Persoalan penulisan nama
Yogyakarta bukanlah hal sepele. Sebab konsekuensinya ternyata cukup besar.
Ketika anda belajar sejarah Yogyakarta dengan hanya mengandalkan kata kunci
Yogyakarta ketika melakukan pelacakan data dan informasi di internet (google
atau situs tertentu) maka anda sesungguhnya tidak mendapatkan apa-apa.
Dari persoalan penulisan nama
Yogyakarta yang sangat beragam ini kita belajar bahwa untuk mengenal sejarah
Yogyakarta tidak cukup hanya satu kata Yogyakarta. Kita harus menggunakan kata
kunci yang banyak. Juga perlu memperhatikan persoalan pemisahan dan pemenggalan
kata. Hanya dengan demikian kita dapat meningkatkan reliabilitas dan validitas
data dan informasi dalam penulisan sejarah Yogyakarta. Repot memang, tetapi
harus dilakukan. Itulah yang sedikit pusing dalam memahami sejarah Yogyakarta.
.
.
Pelajaran ini tidak
hanya berlaku untuk Yogyakarta, tetapi juga berlaku untuk kota-kota lain.
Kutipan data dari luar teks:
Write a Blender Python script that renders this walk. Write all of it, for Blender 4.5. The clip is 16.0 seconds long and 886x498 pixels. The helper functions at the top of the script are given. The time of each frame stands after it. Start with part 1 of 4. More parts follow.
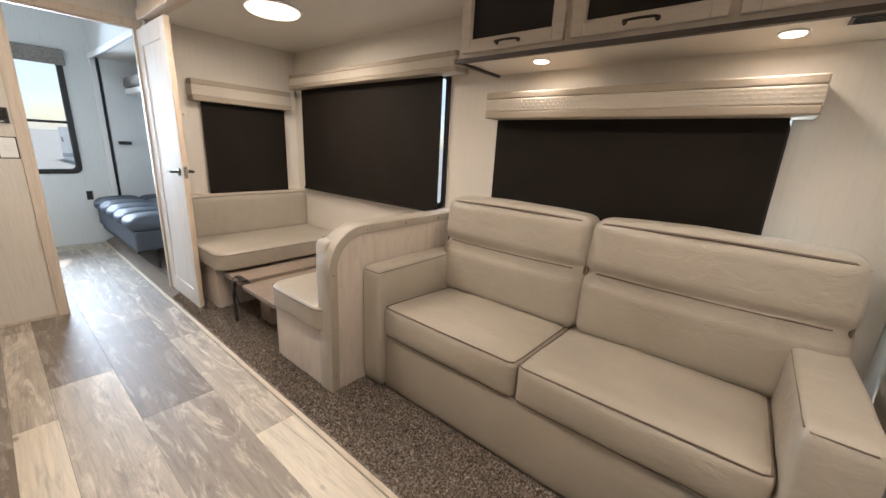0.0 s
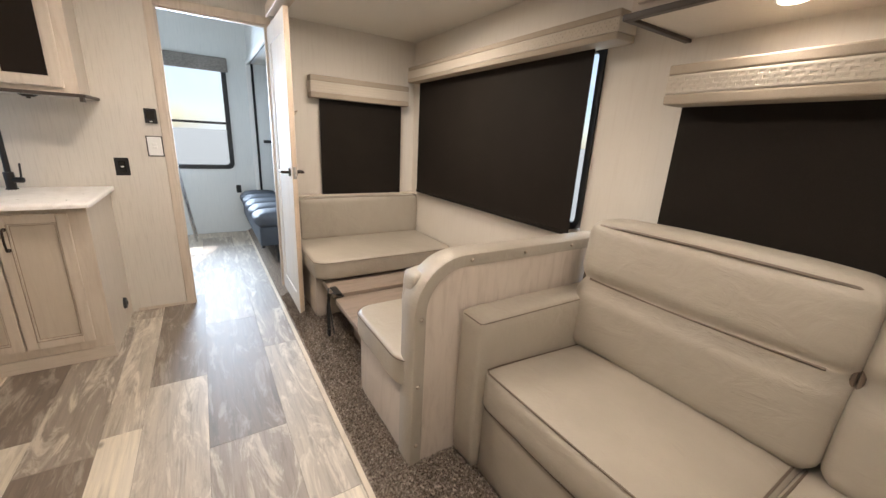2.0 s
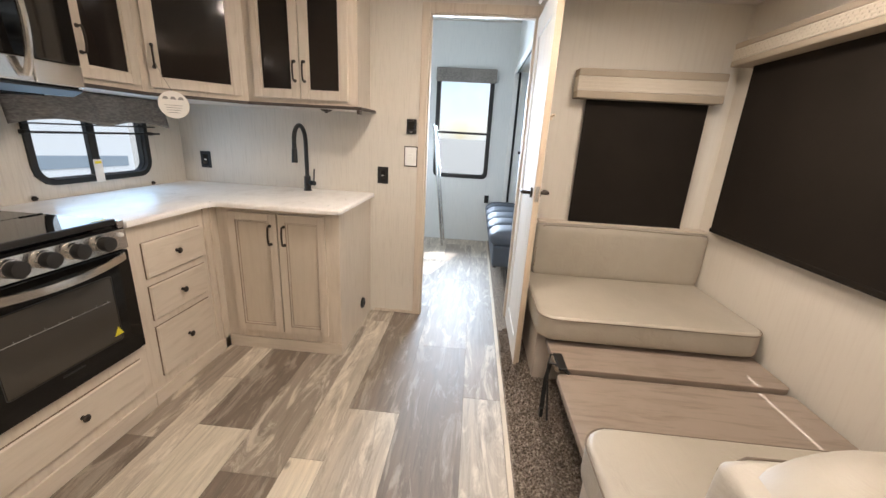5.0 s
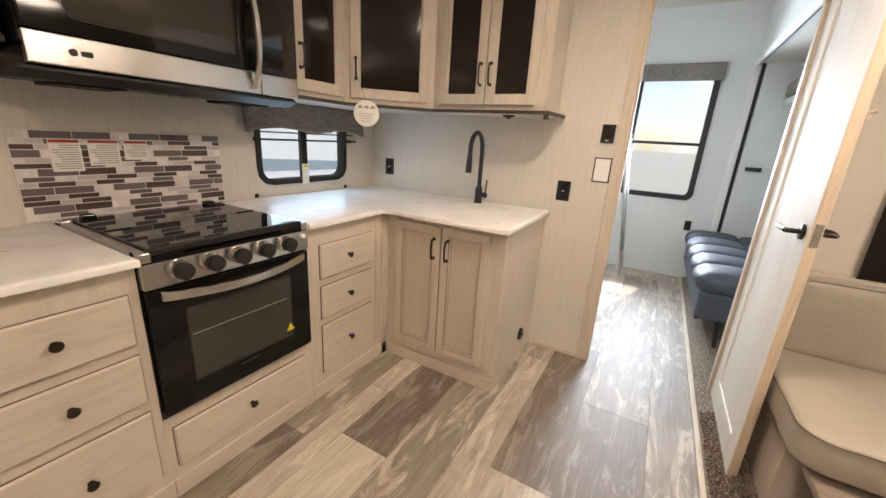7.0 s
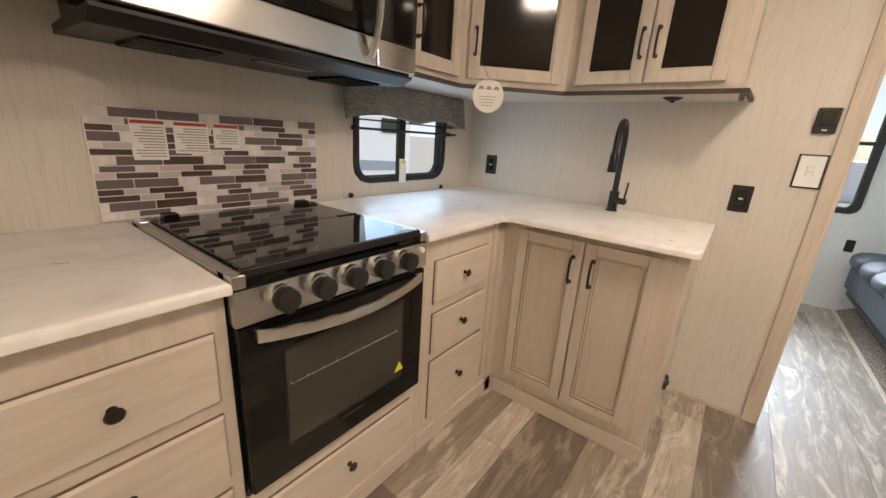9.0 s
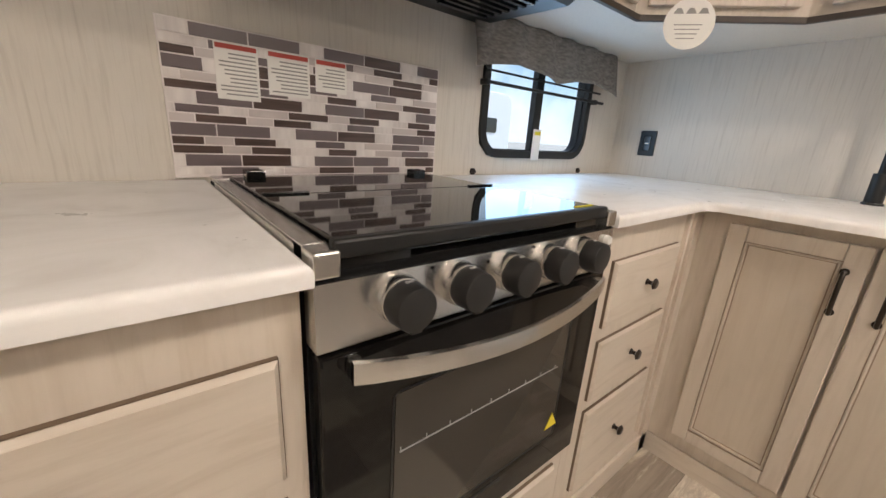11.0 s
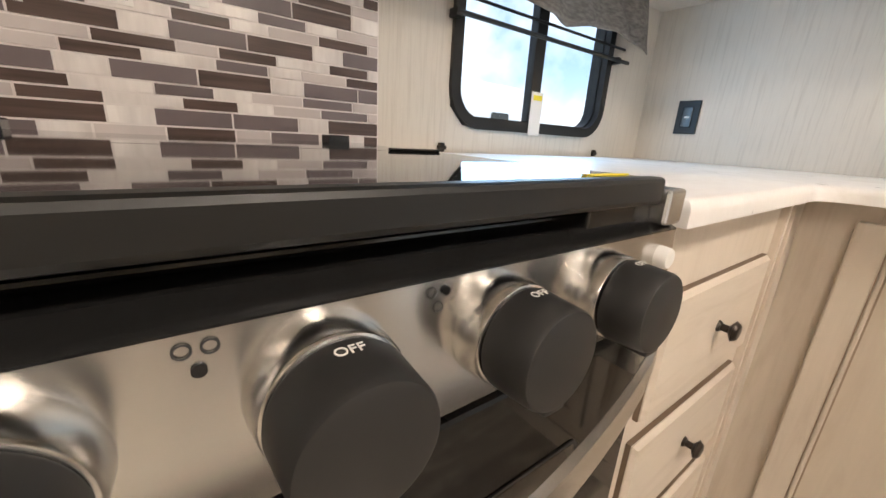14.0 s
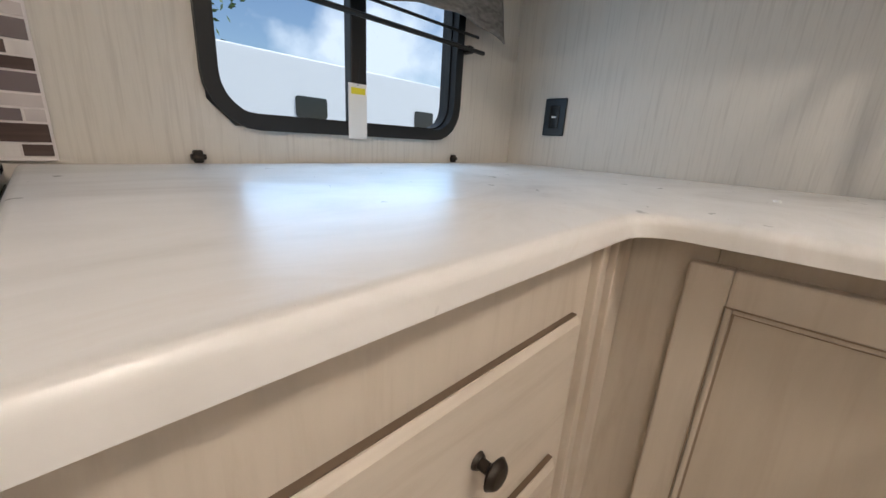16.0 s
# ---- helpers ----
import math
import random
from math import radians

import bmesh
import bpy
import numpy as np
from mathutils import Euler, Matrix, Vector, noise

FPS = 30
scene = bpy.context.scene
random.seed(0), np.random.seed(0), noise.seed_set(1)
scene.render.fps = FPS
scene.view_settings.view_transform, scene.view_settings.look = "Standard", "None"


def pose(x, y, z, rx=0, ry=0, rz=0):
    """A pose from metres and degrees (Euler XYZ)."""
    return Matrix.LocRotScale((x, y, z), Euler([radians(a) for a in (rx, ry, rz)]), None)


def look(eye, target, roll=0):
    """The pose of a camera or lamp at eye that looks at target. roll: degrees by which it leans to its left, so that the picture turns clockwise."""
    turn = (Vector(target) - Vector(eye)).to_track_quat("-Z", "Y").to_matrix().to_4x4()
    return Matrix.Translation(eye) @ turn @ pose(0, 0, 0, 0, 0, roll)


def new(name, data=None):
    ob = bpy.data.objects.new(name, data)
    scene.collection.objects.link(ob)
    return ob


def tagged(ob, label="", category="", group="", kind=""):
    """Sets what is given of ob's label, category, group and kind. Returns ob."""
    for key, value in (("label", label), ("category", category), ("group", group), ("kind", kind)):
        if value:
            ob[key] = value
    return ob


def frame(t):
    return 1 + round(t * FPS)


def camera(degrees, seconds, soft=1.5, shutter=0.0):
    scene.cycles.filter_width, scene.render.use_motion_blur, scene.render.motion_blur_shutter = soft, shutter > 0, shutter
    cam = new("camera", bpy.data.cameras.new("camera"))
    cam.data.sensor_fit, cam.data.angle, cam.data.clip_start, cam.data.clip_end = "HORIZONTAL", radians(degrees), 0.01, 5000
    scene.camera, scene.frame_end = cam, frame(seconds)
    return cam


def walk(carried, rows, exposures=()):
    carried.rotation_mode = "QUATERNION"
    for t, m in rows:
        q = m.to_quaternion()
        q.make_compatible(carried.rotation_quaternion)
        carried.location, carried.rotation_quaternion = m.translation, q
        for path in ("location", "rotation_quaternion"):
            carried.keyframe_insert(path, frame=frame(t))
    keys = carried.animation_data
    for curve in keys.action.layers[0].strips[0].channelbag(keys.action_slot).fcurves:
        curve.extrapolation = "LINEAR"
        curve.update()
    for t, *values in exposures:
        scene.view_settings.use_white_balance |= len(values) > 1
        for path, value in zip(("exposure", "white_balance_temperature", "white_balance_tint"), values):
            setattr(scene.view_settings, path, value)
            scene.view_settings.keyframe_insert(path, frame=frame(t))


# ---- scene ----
cam = camera(99.7, 16.0)
METRES, EYE, TILT, LEAN, TURN = 3.54, 1.31, 0.0, 0.0, 39.1
ROWS = [
    (0.0, 0.0, 0.0, 0.0, 0.77, -15.05, -2.87),
    (0.5, 0.0022, 0.0367, -0.0024, 7.04, -15.15, -2.92),
    (1.0, -0.002, 0.0817, -0.0018, 12.93, -15.47, -2.96),
    (1.5, -0.0147, 0.1217, 0.0011, 16.15, -15.86, -2.95),
    (2.0, -0.0218, 0.1576, 0.0021, 19.02, -16.19, -2.99),
    (2.5, -0.0257, 0.1989, 0.0022, 24.74, -16.44, -3.02),
    (3.0, -0.0328, 0.2291, 0.0029, 30.92, -16.62, -3.04),
    (3.5, -0.0591, 0.2548, 0.001, 37.1, -16.63, -3.18),
    (4.0, -0.0873, 0.2765, 0.0027, 43.35, -16.69, -3.17),
    (6.5, -0.2087, 0.3445, -0.0021, 74.73, -16.49, -3.25),
    (7.0, -0.2331, 0.3394, -0.0031, 81.07, -16.56, -3.31),
    (7.5, -0.2625, 0.3259, -0.0042, 85.85, -16.57, -3.37),
    (8.0, -0.2945, 0.3061, -0.0058, 86.55, -16.52, -3.4),
    (8.5, -0.3294, 0.2812, -0.0132, 87.21, -16.6, -3.47),
    (9.0, -0.3601, 0.2556, -0.0264, 89.06, -16.59, -3.58),
    (9.5, -0.3873, 0.2347, -0.038, 92.01, -16.67, -3.62),
    (10.0, -0.4173, 0.2156, -0.051, 95.71, -16.68, -3.51),
    (12.5, -0.5302, 0.2062, -0.1001, 107.64, -16.73, -3.51),
    (13.0, -0.55, 0.209, -0.1029, 107.57, -16.74, -3.43),
    (13.5, -0.5709, 0.2153, -0.1033, 106.98, -16.73, -3.35),
    (14.0, -0.5905, 0.2178, -0.1008, 104.72, -16.75, -3.3),
    (14.5, -0.6115, 0.2295, -0.1, 101.2, -16.66, -3.41),
    (15.0, -0.6331, 0.2454, -0.099, 98.56, -16.51, -3.28),
    (15.5, -0.6567, 0.2681, -0.0963, 97.19, -16.53, -3.34),
    (16.0, -0.6777, 0.2895, -0.0928, 95.34, -16.32, -3.22),
]
walk(cam, [(t, pose(0, 0, EYE, TILT, LEAN, TURN) @ pose(METRES * x, METRES * y, METRES * z, 90 + pitch, roll, yaw)) for t, x, y, z, yaw, pitch, roll in ROWS], exposures=[(0.0, -0.05, 6300, 13), (4.0, 0.08, 6300, 13), (6.5, 0.06, 6800, 15), (8.0, -0.12, 7200, 17), (10.0, 0.0, 6500, 14), (12.5, 0.42, 6050, 12), (14.5, 0.55, 6350, 12), (15.5, 0.22, 6350, 12), (16.0, -0.2, 6150, 12)])

# ---- world, sun, lamps ----
world = bpy.data.worlds.new("world")
scene.world = world
world.use_nodes = True
wn = world.node_tree.nodes
sky = wn.new("ShaderNodeTexSky")
sky.sky_type = "NISHITA"
sky.sun_disc = False
sky.sun_elevation = radians(53)
sky.sun_rotation = radians(-68)
sky.air_density, sky.dust_density = 1.0, 0.7
wn["Background"].inputs["Strength"].default_value = 0.15
# scattered white cloud over the blue
wl = world.node_tree.links
wc = wn.new("ShaderNodeTexCoord")
wt = wn.new("ShaderNodeTexNoise")
wt.inputs["Scale"].default_value, wt.inputs["Detail"].default_value = 4.0, 6.0
wr = wn.new("ShaderNodeValToRGB")
wr.color_ramp.elements[0].position, wr.color_ramp.elements[1].position = 0.42, 0.58
wm = wn.new("ShaderNodeMix")
wm.data_type = "RGBA"
wm.inputs["B"].default_value = (7.6, 8.0, 8.6, 1)
wl.new(wc.outputs["Generated"], wt.inputs["Vector"])
wl.new(wt.outputs["Fac"], wr.inputs["Fac"])
wl.new(wr.outputs["Color"], wm.inputs["Factor"])
wl.new(sky.outputs[0], wm.inputs["A"])
wl.new(wm.outputs["Result"], wn["Background"].inputs["Color"])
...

Mungkin anda cukup berpikir hanya menggunakan kata kunci untuk sejarah Semarang
yakni Semarang dan Samarang. Akan tetapi
itu ternyata tidak cukup harus menggunakan kata kunci ketika Samarangh. Hal
yang sama juga dengan sejarah Surabaya harus piawai menggunakan kata-kata kunci
lainnya seperti Soerabaja, Soerabaija atau Sourabaja. Tentu saja untuk Bogor
meski tampak seakan kata kunci gembok tunggal, ternyata harus juga menggunakan
kata kunci Inggris yakni Buitenzorg. Selamat belajar sejarah.